Thirteenth Taleby Diane Setterfield

Vida Winter is a storyteller in every sense of the word.  Renowned for her fictitious life stories as she is for her novels, Ms. Winter has become the puzzle every journalist hopes to piece together.  No one knows where Ms. Winter came from, there are no records to be found to give any clue, but as Ms. Winter faces her mortality she decides it is time to tell her story.  Margaret Lea is the chose recipient of Ms. Winter’s story.  Margaret is a quiet, solitary woman.  She works for her father in his antique bookstore and occasionally writes biographies of unknown dead people.  She has never read one of Ms. Winter’s novels and has never written about someone who is still alive.  Why Margaret?  It soon becomes apparent that Ms. Winter and Margaret share a similar secret, and despite herself, Margaret becomes enthralled in the horrid and sordid tale that Ms. Winter has to tell.
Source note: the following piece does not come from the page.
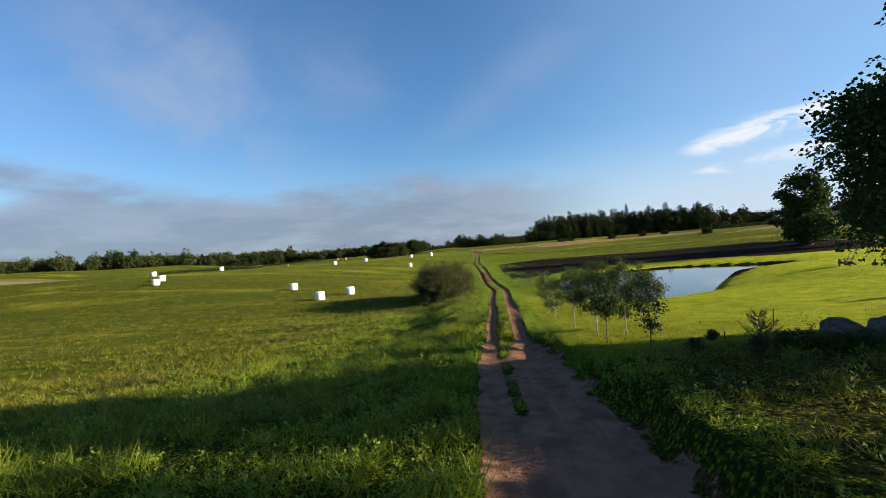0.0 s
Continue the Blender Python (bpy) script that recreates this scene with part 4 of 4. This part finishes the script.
def make_post():
    root = new("reflector_post")
    bm = box(0.12, 0.1, 0.98, Matrix.Translation((0, 0, 0.42)), 0.015)
    bmesh.ops.translate(bm, vec=(0, 0.03, 0), verts=[v for v in bm.verts if v.co.z > 0.8 and v.co.y < 0])
    part("body", bm, M_WHITE, root)
    band = part("reflector_band", box(0.128, 0.108, 0.18, Matrix.Translation((0, 0, 0.68)), 0.004), M_BLACK, root, "black reflector band")
    part("reflector", box(0.05, 0.01, 0.12, Matrix.Translation((0, -0.056, 0.68)), 0.002), M_STEEL, band, "small pale reflector")
    return root


post = None
for x, y in ((-12.6, 220.4), (-0.8, 225.5), (20.9, 232.3), (-37.5, 212.6), (-62, 204.0), (-87, 195.2)):
    m = pose(x, y, hz(x, y), 0, 0, 20)
    if post is None:
        post = make_post()
        post.matrix_world = m
        tagged(post, "white plastic roadside marker post with black band", "road post", "marker posts along the road")
    else:
        copy_thing(post, m)


def make_rail():
    """A W-beam guard rail on short posts, its first end ramped into the ground."""
    x0, y0 = along_road(29.0, -0.2)
    root = new("guard_rail")
    root.matrix_world = pose(x0, y0, hz(x0, y0), 0, 0, math.degrees(ROAD_A))
    s = np.concatenate([np.arange(0, 12, 1.0), np.arange(12, 48.1, 4.0)])
    prof = [(-0.02, -0.125), (-0.06, -0.09), (-0.06, -0.05), (0.0, -0.018), (0.0, 0.018), (-0.06, 0.05), (-0.06, 0.09), (-0.02, 0.125)]
    base = []
    for q in s:
        px, py = along_road(29.0 + q, -0.2)
        base.append(hz(px, py) - hz(x0, y0) + 0.05 + 0.6 * min(q / 12, 1))
    rings = [np.array([(q, dy, b + dz) for dy, dz in prof]) for q, b in zip(s, base)]
    V = np.concatenate(rings)
    k = len(prof)
    i, j = np.meshgrid(np.arange(len(s) - 1), np.arange(k - 1), indexing="ij")
    F = np.stack([i * k + j, i * k + j + 1, (i + 1) * k + j + 1, (i + 1) * k + j], -1).reshape(-1, 4)
    beam = part_np("beam", (V, F), M_STEEL, root)
    sol = beam.modifiers.new("thick", "SOLIDIFY")
    sol.thickness = 0.004
    for q, b in zip(s, base):
        if q % 4 == 0:
            hh = b + 0.12
            part("rail_post", box(0.1, 0.06, hh + 0.4, Matrix.Translation((q, 0.07, hh / 2 - 0.2)), 0.008), M_STEEL, root)
    return tagged(root, "galvanised steel guard rail along the country road", "guard rail")


make_rail()
stk = new("survey_stake")
part("pole", box(0.05, 0.05, 1.3, Matrix.Translation((0, 0, 0.55)) @ pose(0, 0, 0, 2, 1, 0), 0.006), M_WOOD, stk)
part("tip", box(0.052, 0.052, 0.06, Matrix.Translation((0.01, 0, 1.2)), 0.006), M_STAKE, stk)
place(stk, 2.5, 223.5)
tagged(stk, "thin brown wooden stake in the verge", "stake")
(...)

Reaction: I’m having a hard time putting my thoughts on the book into words.  It was complex and dense and gripping.  The atmosphere was great.  Foggy moors, a secluded estate, a crumbling mansion that turns to ruin.  Awesome.  Vida Winter’s story was a slowly unraveling mystery that I didn’t figure out despite the hints.  It is also a very, very sad tale where pretty much all of the main characters were complete nut jobs, for lack of a more technical term.  What I loved the most was the timelessness of the story.  The setting could have been now or 20 years ago or 50 years ago, who’s to say and I’m not sure it even matters.  What I didn’t like so much was Margaret’s weird visions of her dead twin.  I could understand her feeling of loss and the psychological damage of that loss but I didn’t understand the visions or how Margaret believed her twin haunted her.  I also didn’t understand how she resolved her twin issue at the end of the novel.  Her recovery seemed abrupt to me.

The Thirteenth Tale received two thumbs up from the bookclub and I’m not sure they had the same issues with Margaret that I did.